Иван Андреевич принял другой факел, шагнул ко второму кочу.
Тут уж и вовсе в порту всё колесом заходило.
По бухте зашныряли лодьи.
Ночь пала на Охотск, а в порту только разгорались пожары. Пламя играло на волнах огненными полосами, всплёскивалось, растекалось, вытягивалось рукавами, достигая стоящих на банках судов. Окружало их, обнимало огненными струями.
На шелиховском галиоте команда была списана на берег. На борту оставались капитан, Феодосий, так и не побывавший в Охотске, как пришли с новых земель, да трое матросов на вахтах.
Феодосий первым увидел подваливающую без фонарей к галиоту лодью.
С борта галиота окликнули:
— Эй! На лодье!
Но с воды никто не ответил. Да и лодья вроде бы пропала. Не то и вовсе её не было, не то затерялась она среди плясавших жгутами на волнах отсветов пожара. И капитан и Феодосий, повиснув на леерах, вглядывались в море. И вот опять проглянула тень, и тут же вновь скрылась. Матрос с кормы крикнул:
— На лодье!
И тут Феодосий услышал, как в борт, у форштевня, ударил крюк и разом ударил крюк где-то сзади. Феодосий выхватил палаш и бросился вдоль борта. От форштевня метнулась тень, и сразу же в руках у невидимого ещё человека вспыхнул факел. Падая вперёд, Феодосий ударом палаша выбил факел, тот покатился по палубе. Но на корме плясало в ночи уже два факела. Феодосий кинулся было туда, и тут услышал удары топора, с силой бившего в крышку носового трюма. Лезвие звенело. Понял: хотят открыть трюм. Кинулся назад, ухватил кого-то за плечи. Рванул к себе, ударил о переборку, вгляделся в лицо и узнал: рожа судейского из Иркутска.

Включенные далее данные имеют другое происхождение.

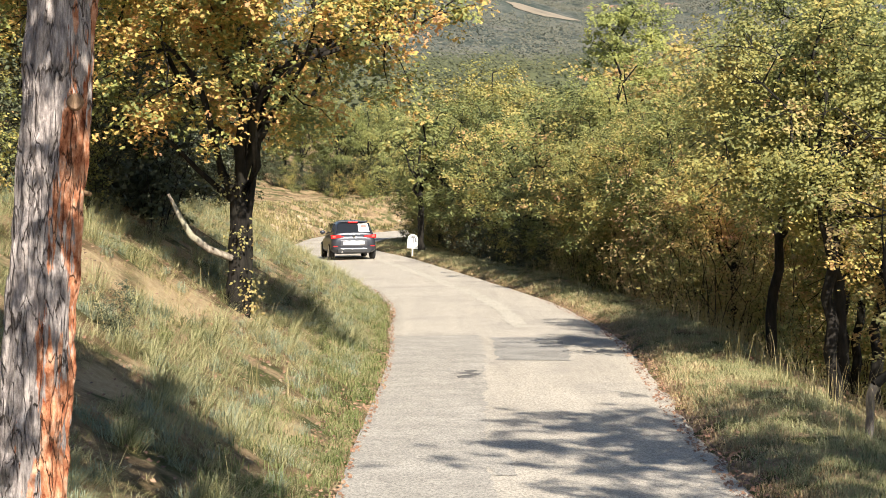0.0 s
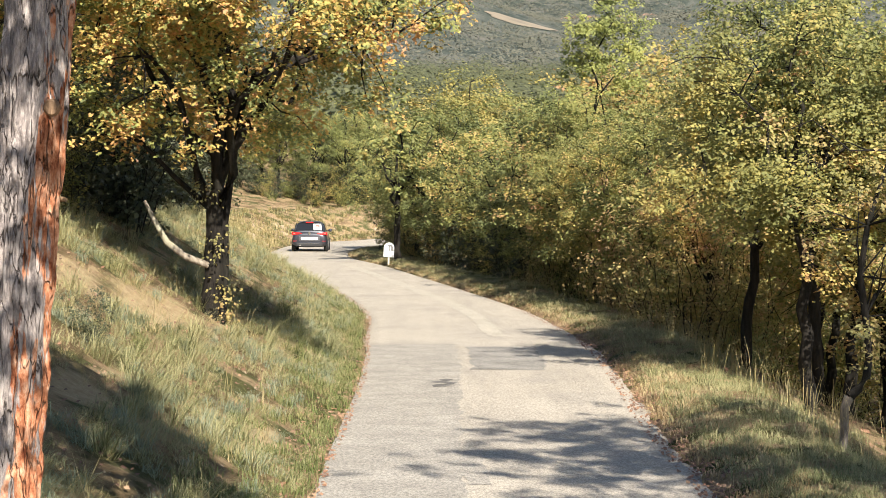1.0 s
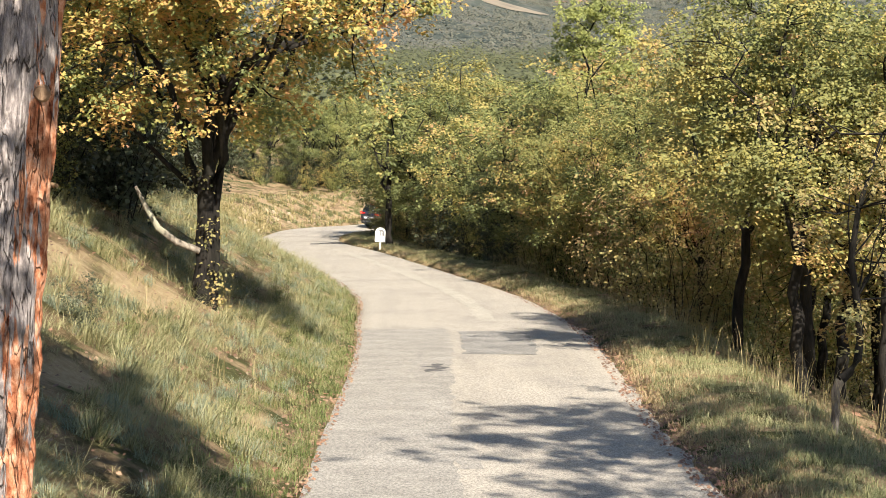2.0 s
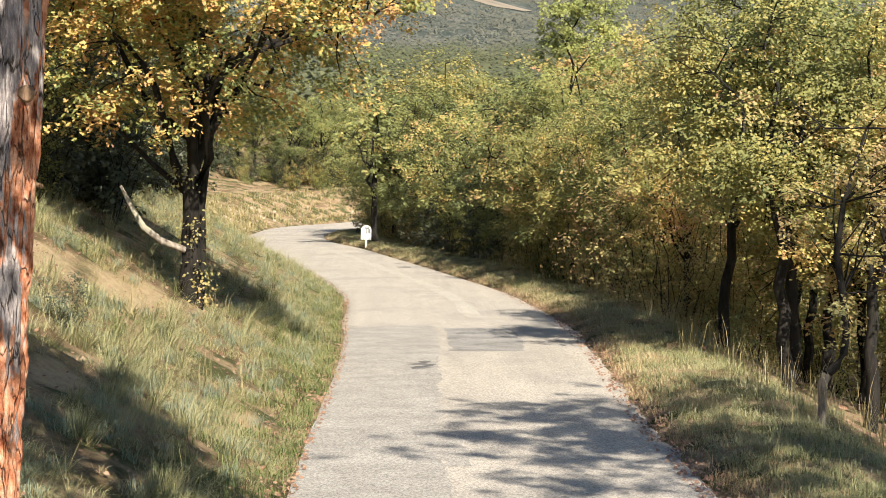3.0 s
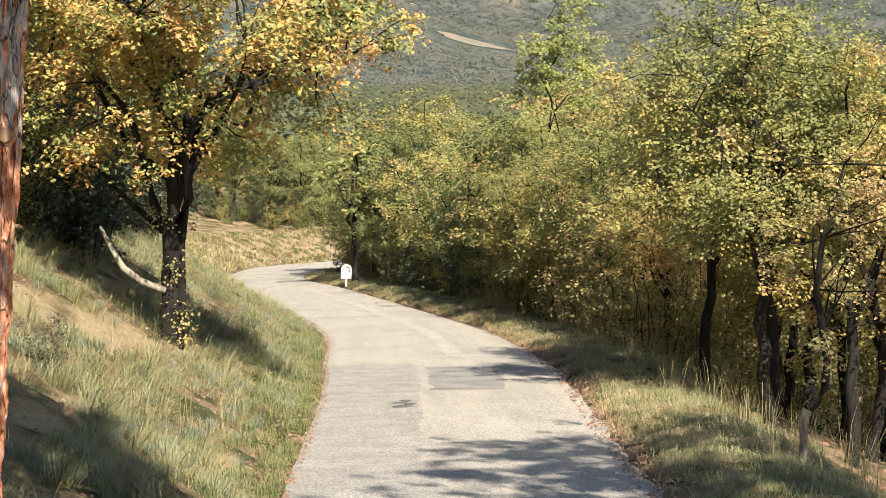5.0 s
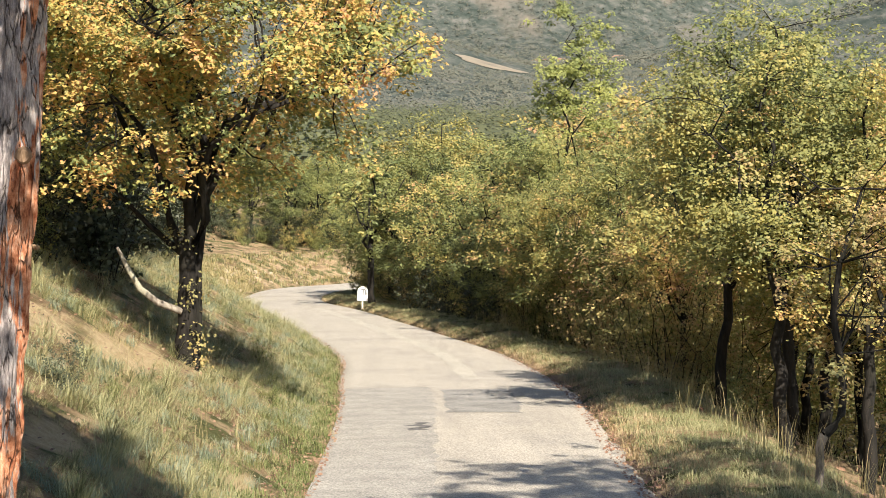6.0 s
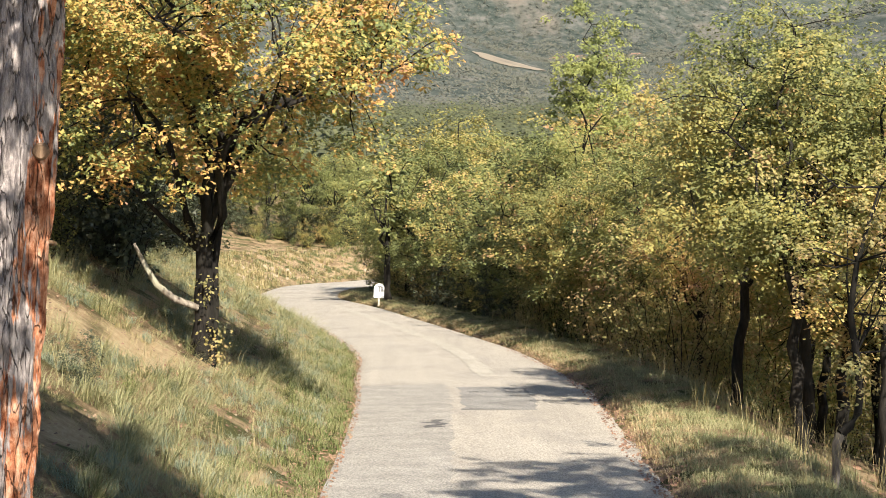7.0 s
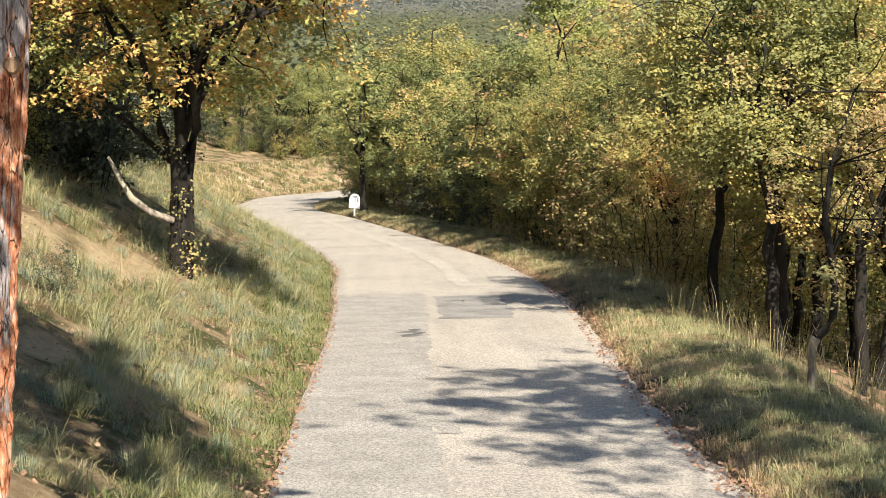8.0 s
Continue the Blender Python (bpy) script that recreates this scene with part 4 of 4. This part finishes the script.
M_FAR_WOOD = leaf_material("far_wood_leaves", [(0.2, (0.045, 0.07, 0.022)), (0.5, (0.1, 0.125, 0.04)), (0.75, (0.18, 0.17, 0.05)), (0.95, (0.26, 0.15, 0.06))], 0.06, 0.25, gain=0.55)
# scrub greens pulled towards grey, so the colour itself carries the haze
M_HAZY_SCRUB = leaf_material("hazy_scrub_leaves", [(0.2, (0.075, 0.09, 0.065)), (0.6, (0.11, 0.125, 0.09)), (0.95, (0.15, 0.155, 0.115))], 0.01, 0.15, vary=0.28, gain=0.5)
lumps("far_wood", fan(1900, 150, 620, 0.28, 61, 1.2), 4.2, 0.8, 75, M_FAR_WOOD, "woods of turning oaks below the road", 62)
lumps("hill_scrub", fan(11000, 560, 2100, 0.27, 63, 1.1), 2.3, 1.0, 16, M_HAZY_SCRUB, "scrub and low trees on the hills", 64)
lumps("mountain_scrub", fan(12000, 2000, 4000, 0.28, 65), 4.2, 2.6, 10, M_HAZY_SCRUB, "woods on the far mountainside", 66)


def field(x, y, rx, ry, label):
    th = np.linspace(0, 2 * np.pi, 28, endpoint=False)
    rr = np.linspace(0.05, 1, 9)[:, None]
    rag = 1 + 0.12 * np.sin(3 * th + 1) + 0.07 * np.sin(7 * th)
    X, Y = x + rx * rr * (np.cos(th) * rag)[None], y + ry * rr * (np.sin(th) * rag)[None]
    Z = ground_z(X.ravel(), Y.ravel()) + 0.4
    cols = 28
    i = (np.arange(8)[:, None] * cols + np.arange(cols)[None])
    j = (np.arange(8)[:, None] * cols + (np.arange(cols)[None] + 1) % cols)
    f = np.stack([i, j, j + cols, i + cols], -1).reshape(-1, 4)
    ob = finish("field", mesh_of("field", np.stack([X.ravel(), Y.ravel(), Z], 1), f), plain("stubble", (0.24, 0.195, 0.135), 0.95, 0, 0.2, 0.05), smooth=True)
    tagged(ob, label, "field", kind="structure")


for spot in FIELDS:
    field(*spot)


def build_houses():
    r = np.random.default_rng(9)
    wall, tile = plain("pale_render", (0.62, 0.56, 0.48), 0.9), plain("clay_roof", (0.36, 0.2, 0.13), 0.9)
    for i in range(14):
        x, y = r.uniform(185, 280), r.uniform(2250, 2600)
        z = float(ground_z(x, y)[0])
        root = new("house")
        w, d, h = r.uniform(4, 8), r.uniform(4, 6), r.uniform(4, 6.5)
        bm = bmesh.new()
        box(bm, (-w, -d, -3), (w, d, h))
        part("wall", bm, wall, root)
        bm = bmesh.new()
        slab(bm, [(-w - 0.4, h), (w + 0.4, h), (0, h + 2.6)], -d - 0.4, d + 0.4)
        part("roof", bm, tile, root)
        for k in (-0.5, 0.5):
            bm = bmesh.new()
            box(bm, (k * w - 0.6, -d - 0.1, h * 0.4), (k * w + 0.6, -d + 0.1, h * 0.75))
            part("window", bm, plain("dark_pane", (0.05, 0.06, 0.08), 0.2), root)
        root.matrix_basis = pose(x, y, z, 0, 0, r.uniform(-40, 40))
        tagged(root, "pale rendered village house with tiled roof", "house", "village in the valley")


build_houses()


# ================= car =================
def loft(bm, sections, n=28):
    """A closed skin through rounded sections (y, half width, z low, z high, squareness, top pull-in)."""
    rings = []
    for y, w, z0, z1, sq, pull in sections:
        ring = []
        for i in range(n):
            a = 2 * math.pi * i / n
            c, s = math.cos(a), math.sin(a)
            x = w * math.copysign(abs(c) ** (2 / sq), c)
            z = (z0 + z1) / 2 + (z1 - z0) / 2 * math.copysign(abs(s) ** (2 / sq), s)
            u = (z - z0) / (z1 - z0)
            ring.append(bm.verts.new((x * (1 - pull * max(0.0, u - 0.35) / 0.65), y, z)))
        rings.append(ring)
    for a, b in zip(rings, rings[1:]):
        for i in range(n):
            j = (i + 1) % n
            bm.faces.new((a[i], a[j], b[j], b[i]))
    bm.faces.new(rings[0])
    bm.faces.new(rings[-1][::-1])
    bmesh.ops.recalc_face_normals(bm, faces=bm.faces)


def glow(name, color, strength):
    n = Nodes(name)
    n.b.inputs["Emission Color"].default_value = (*color, 1)
    n.b.inputs["Emission Strength"].default_value = strength
    return n.set(tuple(c * 0.6 for c in color), 0.25)


def quad_plate(bm, corners, thick, normal):
    """A thin plate on four corners, thickened along the normal."""
    nv = Vector(normal).normalized() * thick
    a = [bm.verts.new(Vector(c) + nv) for c in corners]
    b = [bm.verts.new(Vector(c) - nv) for c in corners]
    bm.faces.new(a)
    bm.faces.new(b[::-1])
    for i in range(len(a)):
        j = (i + 1) % len(a)
        bm.faces.new((a[j], a[i], b[i], b[j]))
    bmesh.ops.recalc_face_normals(bm, faces=bm.faces)


def build_car():
    root = new("car")
    n = Nodes("grey_car_paint")
    n.b.inputs["Coat Weight"].default_value, n.b.inputs["Coat Roughness"].default_value = 0.4, 0.12
    paint = n.set(n.ramp(n.noise(30.0), [(0.3, (0.032, 0.035, 0.046)), (0.7, (0.038, 0.042, 0.054))]), 0.4, 0.25)
    glass = plain("tinted_glass", (0.015, 0.017, 0.02), 0.06, 0, 0.1, 3)
    black, rubber = plain("black_plastic", (0.02, 0.02, 0.022), 0.6), plain("tyre_rubber", (0.018, 0.018, 0.018), 0.85)
    alloy, white = plain("alloy", (0.5, 0.5, 0.52), 0.3, 0.9), plain("white_vinyl", (0.8, 0.79, 0.78), 0.5)
    red, chrome = glow("lit_tail_light", (0.8, 0.02, 0.02), 0.5), plain("chrome", (0.7, 0.7, 0.72), 0.15, 1.0)
    bm = bmesh.new()
    loft(bm, [(-2.02, 0.70, 0.36, 0.80, 3.2, 0.05), (-1.98, 0.80, 0.28, 0.93, 3.6, 0.08), (-1.80, 0.86, 0.22, 0.98, 4, 0.09), (-1.2, 0.875, 0.2, 0.99, 4.5, 0.09),
              (0, 0.875, 0.2, 0.96, 4.5, 0.09), (0.9, 0.875, 0.2, 0.93, 4.5, 0.1), (1.5, 0.86, 0.22, 0.86, 4, 0.12), (1.88, 0.78, 0.26, 0.74, 3.5, 0.15), (2.03, 0.6, 0.32, 0.62, 3, 0.15)])
    loft(bm, [(-1.98, 0.74, 0.80, 0.97, 3, 0.1), (-1.86, 0.76, 0.8, 1.12, 3.2, 0.15), (-1.66, 0.77, 0.8, 1.38, 3.6, 0.24), (-1.3, 0.77, 0.8, 1.45, 4, 0.26), (-0.4, 0.77, 0.8, 1.47, 4, 0.26),
              (0.25, 0.77, 0.8, 1.40, 4, 0.26), (0.75, 0.77, 0.8, 1.10, 3.4, 0.2), (1.05, 0.76, 0.8, 0.95, 3, 0.1)])
    body = part("body", bm, paint, root, "dark grey metallic bodywork", True)
    bm = bmesh.new()
    quad_plate(bm, [(-0.56, -1.72, 1.36), (0.56, -1.72, 1.36), (0.66, -1.93, 1.0), (-0.66, -1.93, 1.0)], 0.02, (0, -1, 0.55))
    window = part("rear_window", bm, glass, root, "tinted rear window")
    bm = bmesh.new()
    quad_plate(bm, [(0.18, -1.765, 1.335), (0.54, -1.765, 1.335), (0.6, -1.94, 1.04), (0.2, -1.94, 1.04)], 0.016, (0, -1, 0.55))
    part("number_panel", bm, white, window, "white competition panel on the window")
    bm = bmesh.new()
    quad_plate(bm, [(0.28, -1.812, 1.29), (0.48, -1.812, 1.29), (0.5, -1.862, 1.2), (0.28, -1.862, 1.2)], 0.012, (0, -1, 0.55))
    part("panel_print", bm, plain("red_print", (0.6, 0.12, 0.1), 0.5), window, "faded red print")
    for s in (-1, 1):
        bm = bmesh.new()
        quad_plate(bm, [(s * 0.745, -1.3, 1.03), (s * 0.745, 0.7, 1.0), (s * 0.655, 0.2, 1.33), (s * 0.64, -1.25, 1.35)], 0.03, (s, 0, 0.3))
        part("side_window", bm, glass, root, "tinted side windows")
        bm = bmesh.new()
        quad_plate(bm, [(s * 0.84, -1.90, 0.80), (s * 0.84, -1.90, 0.94), (s * 0.5, -1.99, 0.92), (s * 0.36, -2.0, 0.88), (s * 0.5, -2.0, 0.84)], 0.035, (s * 0.25, -1, 0.1))
        light = part("tail_light", bm, red, root, "lit red tail light")
        bm = bmesh.new()
        quad_plate(bm, [(s * 0.78, -1.945, 0.845), (s * 0.78, -1.945, 0.9), (s * 0.68, -1.968, 0.9), (s * 0.68, -1.968, 0.845)], 0.04, (s * 0.25, -1, 0.1))
        part("brake_bulb", bm, glow("brake_bulb", (1.0, 0.06, 0.04), 2.5), light, "bright brake light")
        bm = bmesh.new()
        quad_plate(bm, [(s * 0.78, -1.985, 0.5), (s * 0.78, -1.985, 0.53), (s * 0.62, -2.02, 0.53), (s * 0.62, -2.02, 0.5)], 0.015, (s * 0.2, -1, 0))
        part("reflector", bm, plain("red_reflector", (0.5, 0.03, 0.03), 0.3), root, "red reflector")
        bm = bmesh.new()
        bmesh.ops.create_icosphere(bm, subdivisions=2, radius=1, matrix=Matrix.Translation((s * 0.91, 0.45, 1.0)) @ Matrix.Diagonal((0.11, 0.06, 0.075, 1)))
        mirror = part("wing_mirror", bm, paint, root, "", True)
        bm = bmesh.new()
        box(bm, (min(s * 0.72, s * 0.88), 0.42, 0.95), (max(s * 0.72, s * 0.88), 0.5, 0.98), 0.008)
        part("mirror_arm", bm, black, mirror)
        for y in (-1.28, 1.28):
            bm = bmesh.new()
            turn = Euler((0, radians(90), 0)).to_matrix().to_4x4()
            bmesh.ops.create_cone(bm, cap_ends=True, segments=28, radius1=0.315, radius2=0.315, depth=0.2, matrix=turn)
            bmesh.ops.bevel(bm, geom=[e for e in bm.edges if len(e.link_faces) == 2 and e.calc_face_angle(0) > 1], offset=0.03, segments=2, affect="EDGES")
            wheel = part("wheel", bm, rubber, root, "black tyre", True)
            wheel.location = (s * 0.775, y, 0.315)
            bm = bmesh.new()
            bmesh.ops.create_cone(bm, cap_ends=True, segments=24, radius1=0.215, radius2=0.215, depth=0.03, matrix=Matrix.Translation((s * 0.095, 0, 0)) @ turn)
            part("rim", bm, alloy, wheel, "alloy rim")
    parts = [("number_plate", (-0.4, -2.055, 0.57), (0.4, -2.01, 0.69), white, "blank white plate"),
             ("bumper_insert", (-0.62, -2.035, 0.28), (0.62, -1.97, 0.40), black, "black lower bumper"),
             ("bumper_trim", (-0.5, -2.05, 0.405), (0.5, -2.0, 0.425), chrome, "chrome strip"),
             ("high_brake_light", (-0.17, -1.80, 1.385), (0.17, -1.70, 1.43), red, "lit high brake light"),
             ("spoiler", (-0.55, -1.76, 1.405), (0.55, -1.45, 1.45), paint, ""),
             # reflection round the number plate, painted as a raised plate of lighter grey
             ("tailgate_sheen", (-0.5, -2.035, 0.52), (0.5, -1.98, 0.73), plain("pale_bumper_sheen", (0.1, 0.1, 0.11), 0.3, 0.3), "lighter plate standing for the sheen on the tailgate"),
             ("aerial", (-0.02, -1.2, 1.45), (0.02, -1.1, 1.53), black, "")]
    for name, lo, hi, m, label in parts:
        bm = bmesh.new()
        box(bm, lo, hi, 0.008)
        part(name, bm, m, root, label)
    bm = bmesh.new()
    bmesh.ops.create_cone(bm, cap_ends=True, segments=20, radius1=0.06, radius2=0.06, depth=0.03, matrix=Matrix.Translation((0, -2.0, 0.88)) @ Euler((radians(90), 0, 0)).to_matrix().to_4x4())
    part("badge", bm, chrome, root, "round chrome badge")
    for s in (-0.45,):
        bm = bmesh.new()
        bmesh.ops.create_cone(bm, cap_ends=True, segments=16, radius1=0.035, radius2=0.035, depth=0.12, matrix=Matrix.Translation((s, -2.0, 0.3)) @ Euler((radians(90), 0, 0)).to_matrix().to_4x4())
        part("exhaust", bm, chrome, root, "exhaust pipe")
    return tagged(root, "dark grey hatchback driving away with brake lights lit", "car")


car = build_car()


def motions():
    """The car drives down the road and away round the bend."""
    rows = []
    for t, x, y, turn in ((0.0, -3.65, 76.0, 9.5), (0.5, -4.85, 87.5, 3.5), (1.0, -5.3, 97.2, 0.5), (1.3, -5.0, 103.2, -5), (1.5, -4.25, 106.8, -13), (1.7, -3.1, 110.0, -24),
                          (2.0, -0.9, 113.2, -46), (2.4, 3.6, 115.9, -72), (2.8, 8.6, 116.8, -88), (4.0, 24.0, 115.3, -97), (6.0, 48.0, 110.0, -101), (8.0, 70.0, 107.0, -98)):
        slope = -math.degrees(math.atan(0.105 if y < 111 else 0.06)) * math.cos(radians(turn))
        rows.append((t, pose(x, y, float(road_z(y)) + 0.025, slope, 0, turn)))
    walk(car, rows)


motions()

— Ах ты, — крикнул, — тать!
А крышка люка уже отскочила под ударами топора, и туда швырнули один и другой факел.
Судейский вывернулся из рук, нырнул вниз, но Феодосий сбил его ногой и ухватил вновь. Судейский завизжал.
Из трюма широкой струёй, ревя, било пламя.
— Тать! Тать! — крикнул Феодосий. Судейский поднялся, кинулся к форштевню, но поскользнулся, спиной влетел в гудящее пламя и рухнул в трюм. Просмолённый, прокалённый солнцем галиот пылал, как свеча. С грохотом рушились реи, валились переборки, пылала палуба. Феодосий приподнялся было, но руки подломились, и он упал лицом вниз.
На соседних галиотах ударили колокола, и капитаны, срывая глотки, отдавали команды рубить концы и сниматься с банок. Шелиховский галиот сгорел в минуты. Кто-то из соседей якобы видел, что с борта горящего судна бросились в море два или три человека, но подошедшие лодьи никого не нашли в багровой от бушующего пламени воде.
Всё время, пока у выхода из бухты горел галиот с мехами, Иван Андреевич стоял на берегу и молча смотрел на бушующее пламя. Кох, топтавшийся рядом, бормотал:
— Да какие же деньги горят, какие деньги!